Hyundai takes hydrogen cars to the Nexo level

11 January 2018

Hyundai Nexo

At the CES show in Las Vegas this week, Hyundai rolled out its latest hydrogen fuel-cell vehicle, a crossover shaped car called Nexo that will replace the hydrogen powered ix35 that went on (limited) sale in 2013.

Unlike the ix35, the Nexo is apparently designed for hydrogen power from the ground up, which will have made it easier to squeeze in all the bit and pieces required by a fuel cell car. Most problematic tend to be the bulky storage tanks for holding hydrogen gas at pressures of up to 700 bar.

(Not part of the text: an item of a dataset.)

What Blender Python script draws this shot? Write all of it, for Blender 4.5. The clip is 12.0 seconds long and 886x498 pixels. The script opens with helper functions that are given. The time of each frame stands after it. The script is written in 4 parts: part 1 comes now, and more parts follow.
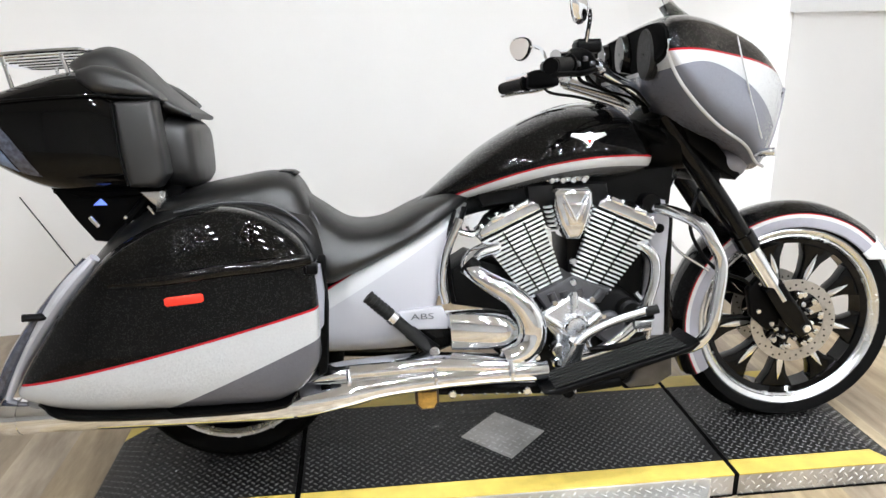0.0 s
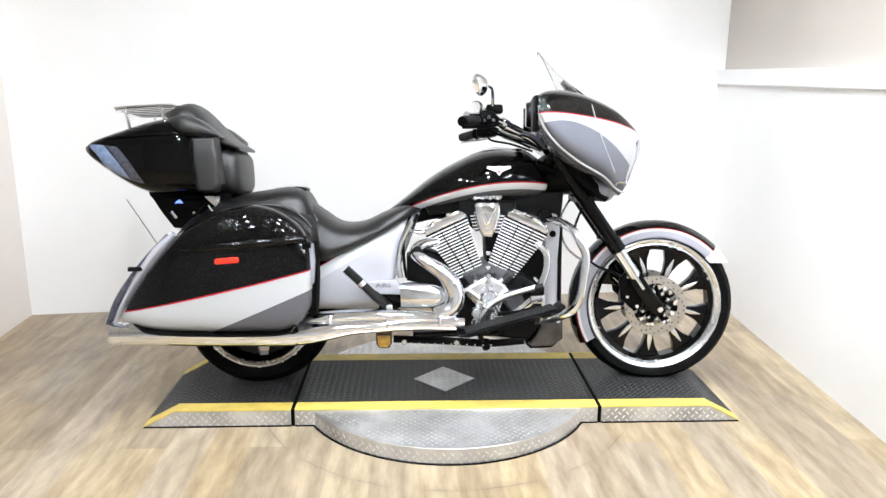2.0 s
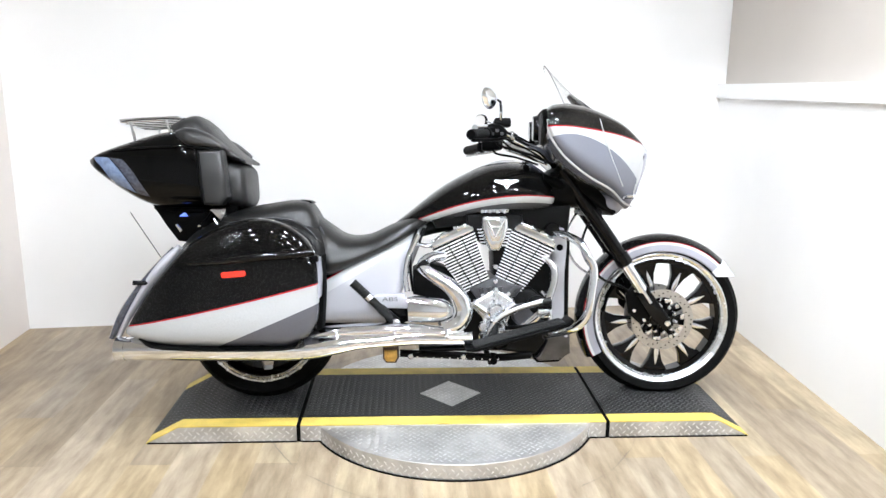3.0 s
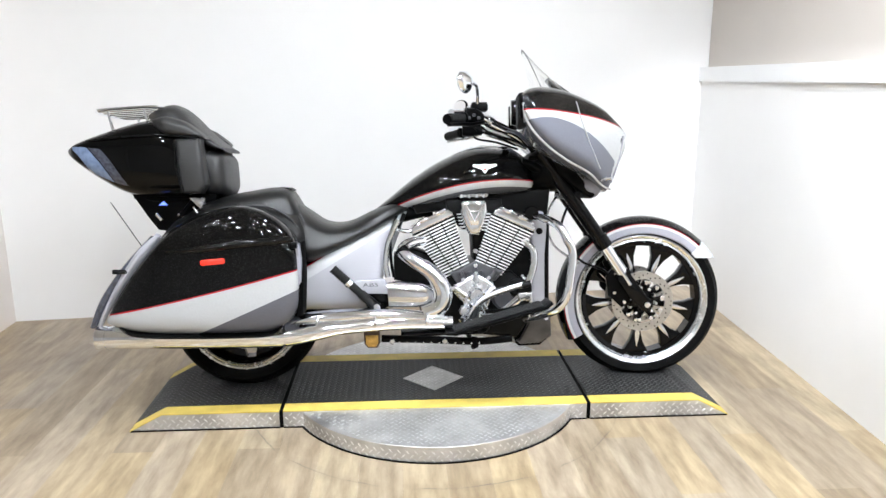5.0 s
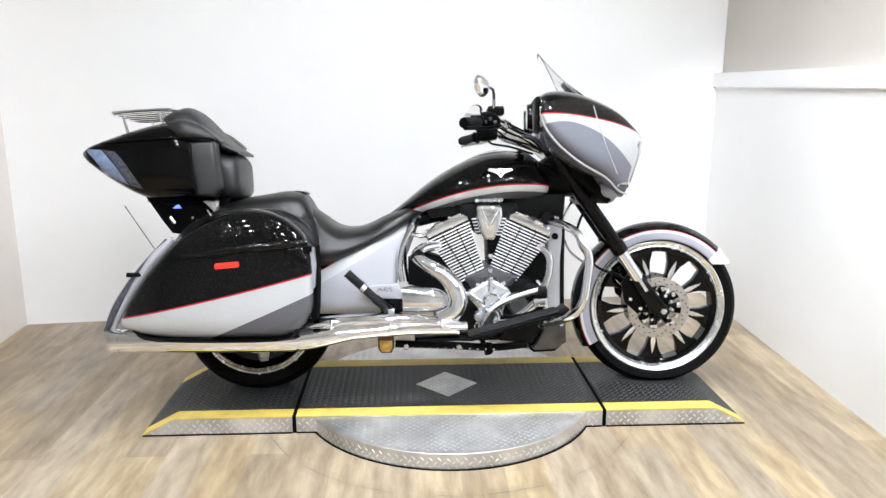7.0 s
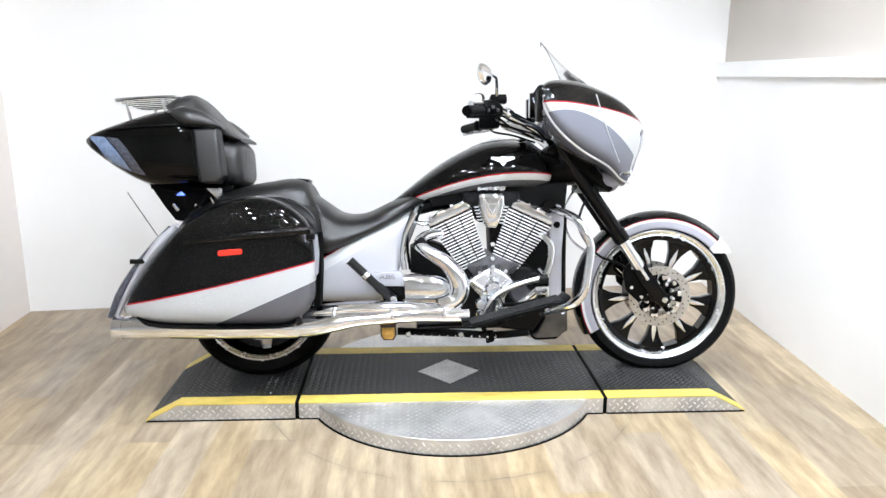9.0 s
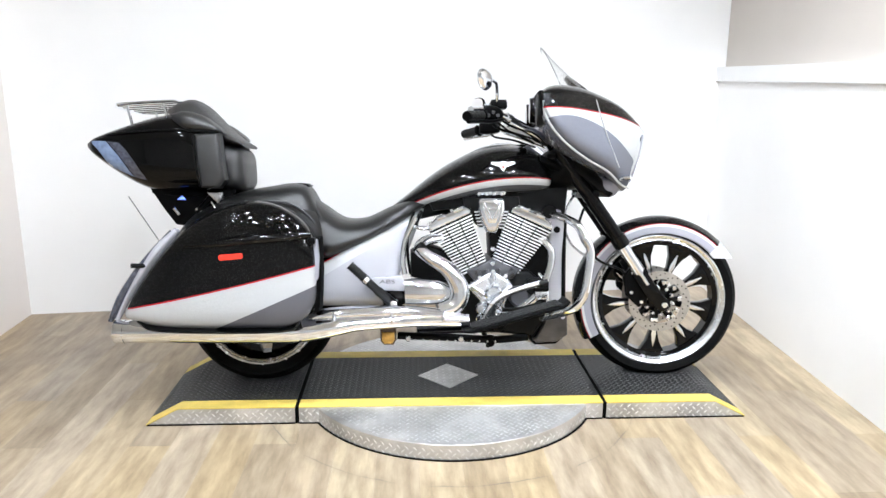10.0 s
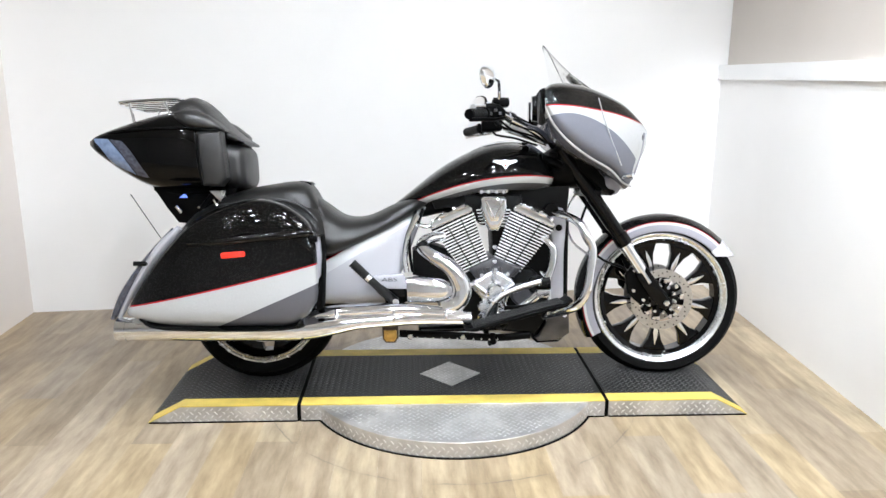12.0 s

If 700 bar feels hard to imagine, note that it’s the same pressure felt by a submarine submerged seven kilometres below the surface of the ocean, or most of the way to the bottom of the Atlantic. The tanks aren’t exactly party balloons, in other words, and need to be fiercely strong and sturdy as a result.

Hyundai Nexo cutaway

While the hydrogen ix35 featured two tanks of differing size – a big one in the boot and a small one under the rear seats – the Nexo has three equal size cylinders installed in a row under the rear seats and boot floor. Each tank holds 52 litres and altogether they can swallow a total of 6.3kg of hydrogen, compared to 5.6kg for a fully topped up ix35.

As well as carrying more hydrogen the Nexo is also more efficient than its predecessor, managing about 59 miles per kilo of hydrogen versus 47 miles per kilo for the ix35 (under the reasonably realistic US testing regime). Hyundai seems pretty pleased with this progress and says the Nexo fuel cell system now achieves 60% efficiency. Range between fill-ups has increased from 265 miles to 370 miles for the ix35 and Nexo respectively (again under the US assessment – European figures put the Nexo at 500 miles).

Hyundai Nexo rear view

A fuel cell generates electricity directly from hydrogen, and the Nexo is propelled by a front-mounted electric motor rated at 120kW (161bhp), a step up from 100kW (134bhp) of the ix35. An accompanying 30% boost in torque helps the Nexo reach 60mph in just 9.5 seconds.

A battery at the rear of the car allows the Nexo to recapture and store energy, in much the same manner as the battery in a petrol-electric hybrid like Toyota’s Prius.

Refuelling takes a maximum of five minutes, though filling stations capable of delivering hydrogen at 700 bar remain rare – only half a dozen are operational in the UK according to charging point specialists Zap-Map, out of 12 British hydrogen stations in total.

Hyundai Nexo side view

Accommodating bulky hydrogen tanks is one reason why Hyundai has stuck with an SUV shape for the Nexo, rather than follow Toyota’s example with the tall and ungainly Mirai saloon. To improve economy, the Nexo features flush, pop-out door handles, aero wheels, and a ducted “air curtain” around the rear pillar.

Inside, the company says it has made extensive use of “biomaterials” such as bamboo-derived textiles to achieve a 20% reduction in carbon emissions compared to its normal vehicles.